Scotland’s leading mental health organisations have expressed severe concern at further cuts to mental health funding by the Scottish Government.

Some £18.8M is to be taken from the Mental Health Services budget in this financial year, as announced by the Finance Secretary on 3 September 2024.

A total of £115.8M is to be cut from the Health and Social Care Portfolio, meaning mental health will suffer a disproportionate share of 16%. Scotland’s Mental Health Partnership has expressed its alarm as mental health is, yet again, seen as a low priority by the Scottish Government.

The latest cuts are likely to have a severe effect on services already under pressure, with rising demand and staffing shortages common. Those seeking assistance will find it more difficult to access services and pressure on staff will increase. And new initiatives that seek to prevent mental health issues arising are likely to be delayed or deleted from programmes.

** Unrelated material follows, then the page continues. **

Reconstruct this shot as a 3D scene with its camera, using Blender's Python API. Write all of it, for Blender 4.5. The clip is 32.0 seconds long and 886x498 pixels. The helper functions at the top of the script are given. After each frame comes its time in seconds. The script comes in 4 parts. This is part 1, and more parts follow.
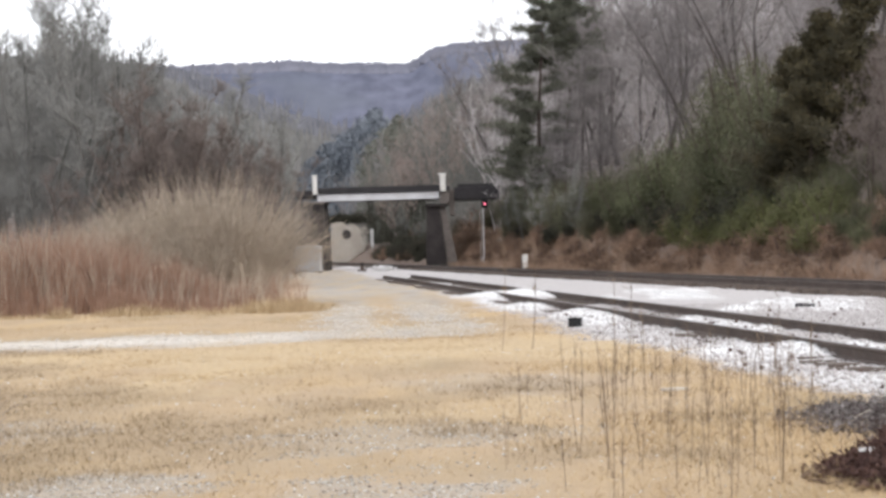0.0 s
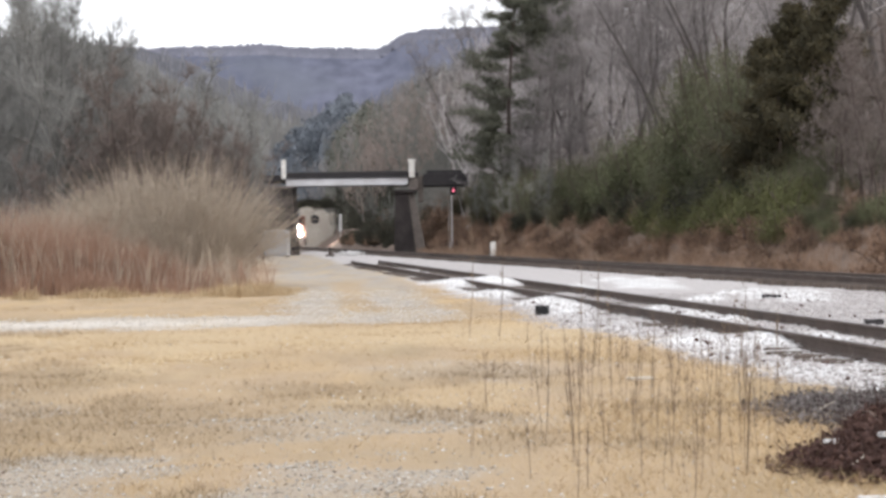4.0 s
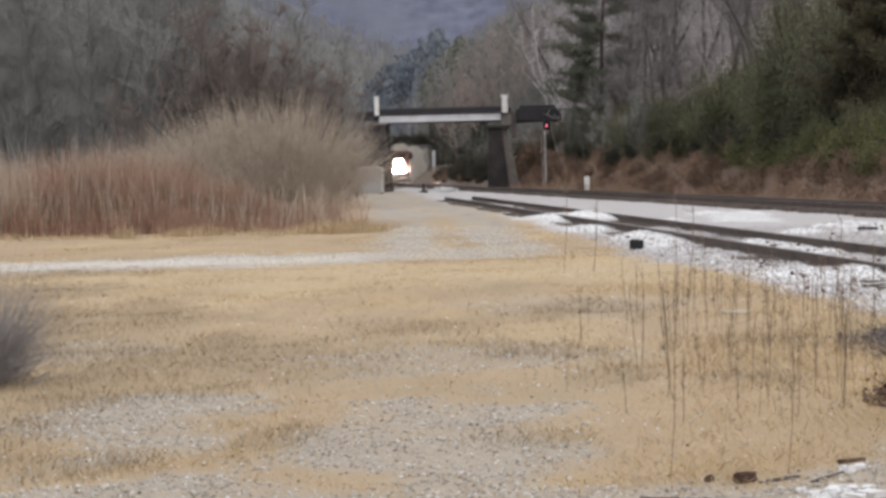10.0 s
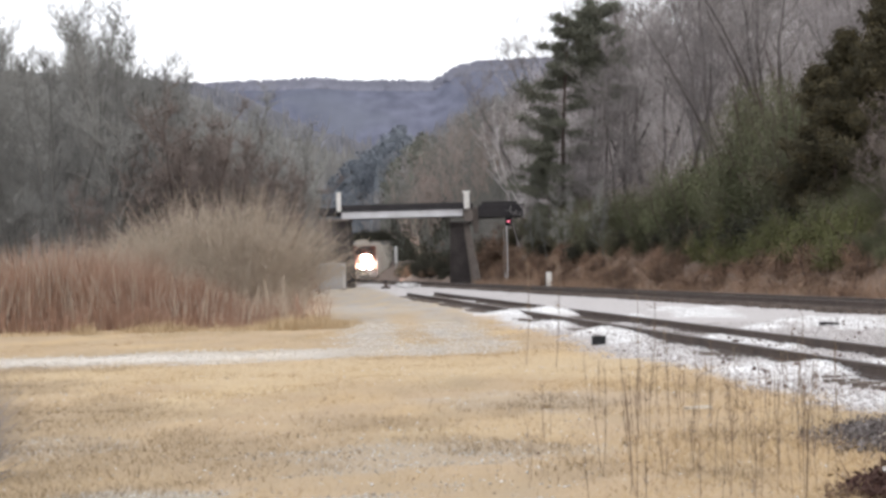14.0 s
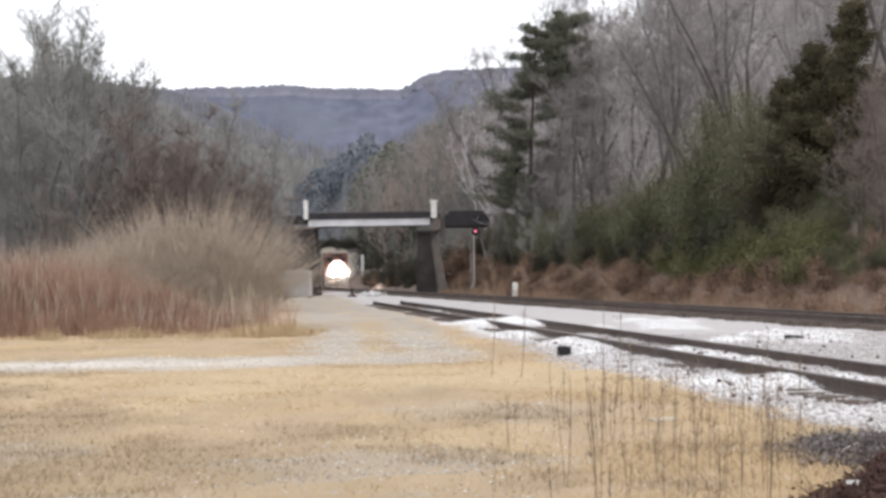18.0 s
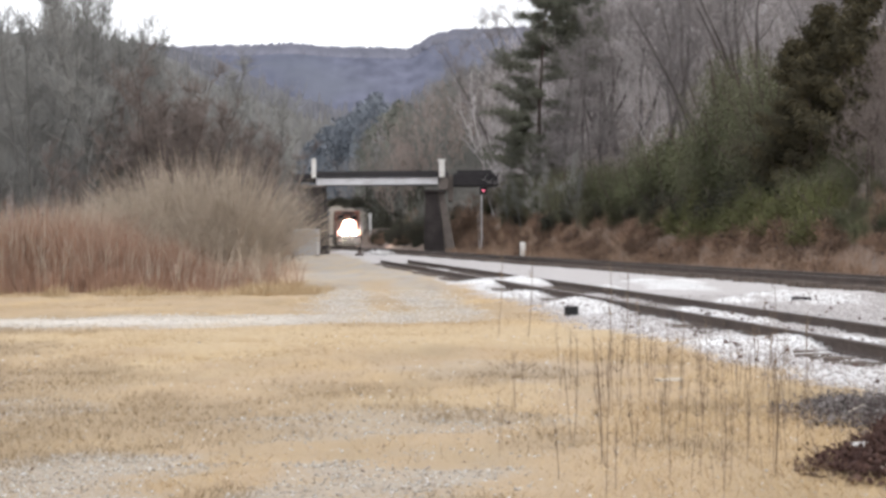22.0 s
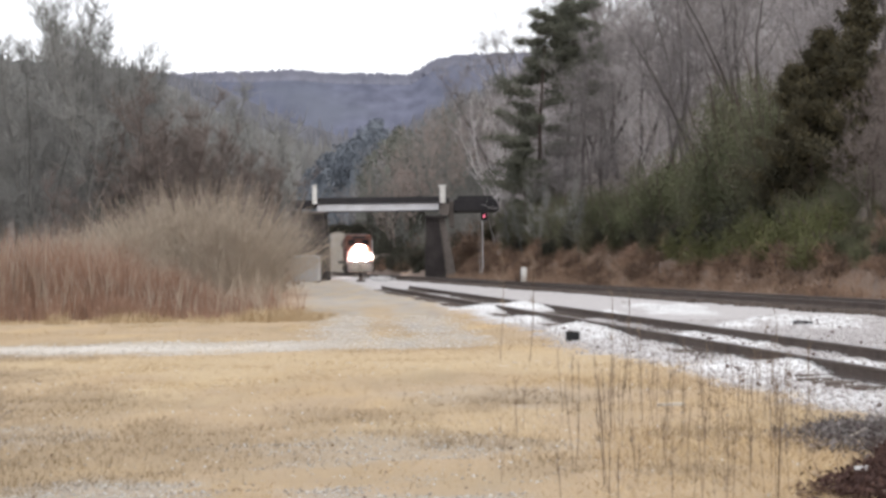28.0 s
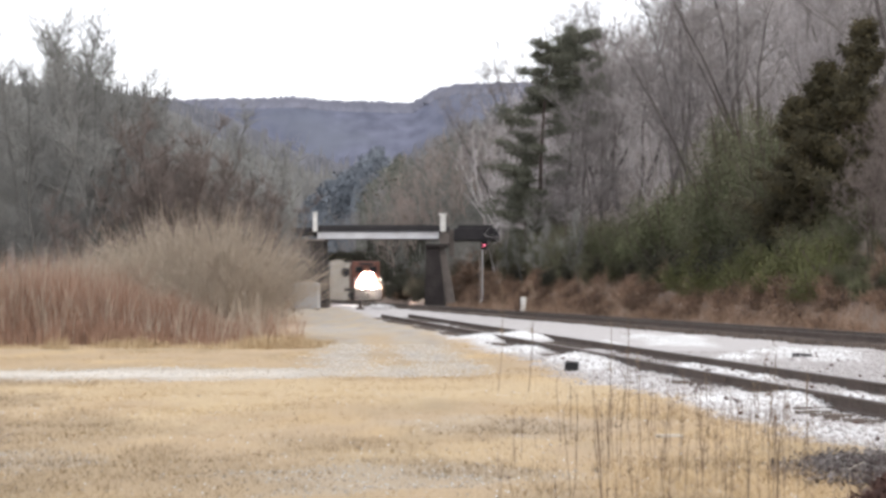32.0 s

In its Programme for Government, the Scottish Government has pledged to increase spending on mental health services to 10% of the total frontline NHS budget by 2026.

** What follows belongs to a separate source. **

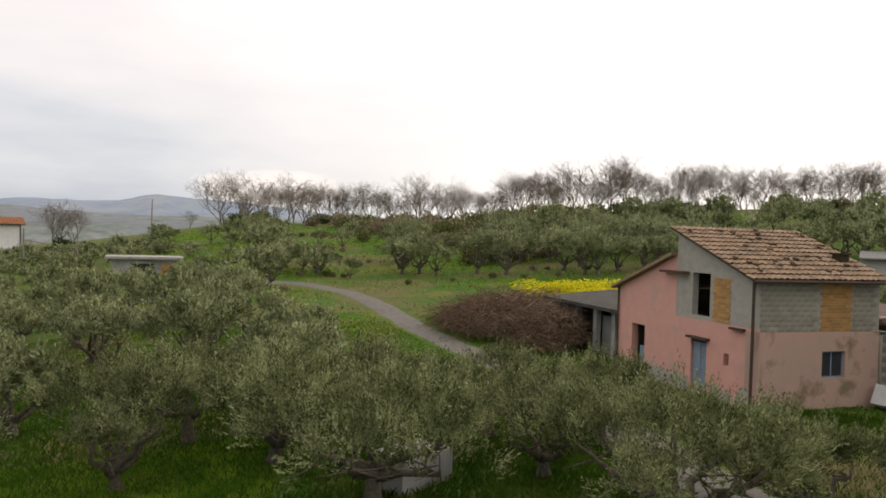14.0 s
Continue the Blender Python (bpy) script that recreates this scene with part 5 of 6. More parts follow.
# ---- trees ----
def olive_meshes(seed, high, spread, shoots, leaves, leaf, limbs=None, trunk_r=0.17, fork=0.8, mat=None, sides=5, wide=0.34, lobes=None, twigs=3):
    """Trunk and crown of an olive: a gnarled forked trunk, and plumes of upright leafy shoots in rounded clumps with gaps between."""
    rng = np.random.default_rng(seed)
    sh = Shape()
    lean = rng.normal(0, 0.1, 2)
    base = [(0, 0, -0.15), (lean[0] * 0.2, lean[1] * 0.2, 0.12), (lean[0] * 0.7, lean[1] * 0.5, fork * 0.55), (lean[0], lean[1], fork)]
    sh.tube(base, [trunk_r * 1.5, trunk_r * 1.2, trunk_r * 0.9, trunk_r], sides + 3)
    squash = 0.74 if lobes is None else 0.82
    if lobes is None:
        lobes = []
        n_lobe = limbs or int(rng.integers(4, 6))
        a0 = rng.uniform(0, 6.3)
        for k in range(n_lobe):
            a = a0 + k * 2 * math.pi / n_lobe + rng.normal(0, 0.2)
            out = spread * rng.uniform(0.5, 0.68)
            lobes.append((math.cos(a) * out, math.sin(a) * out, high * rng.uniform(0.52, 0.74), spread * rng.uniform(0.33, 0.46)))
        lobes.append((rng.normal(0, 0.15), rng.normal(0, 0.15), high * 0.82, spread * 0.4))
    for x, y, z, r in lobes:
        q = np.array([x, y, z - r * 0.1])
        p = np.array([lean[0], lean[1], fork - 0.08])
        pts, rad = [], []
        for j in range(6):
            f = j / 5
            c = p * (1 - f) + q * f
            c[2] = p[2] + (q[2] - p[2]) * f ** 1.35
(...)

However, recent Public Health Scotland data suggests that even this modest target has yet to be met. The current figure is only 8.8% - which amounts to a shortfall of £180 million each year. And this latest cut will reduce the figure even further, making it inevitable that the 10% commitment will be broken, to the detriment of those seeking help.

Lee Knifton, chair of Scotland’s Mental Health Partnership, said: “Not only is Scottish Government failing to meet its own stated commitment to increase mental health funding, these additional cuts will actually make the position worse.

"Prevention efforts will be hampered by lack of funds and pressures on services that are already struggling will increase.

“We are at the early stages of implementing a new and ambitious Mental Health and Wellbeing Strategy, which adopts our Promote, Prevent, Provide framework. But actions to deliver the high-quality mental health supports and services we need now were already stalling because of lack of resources.

"These latest unfair and disproportionate cuts to mental health services will only exacerbate the position.”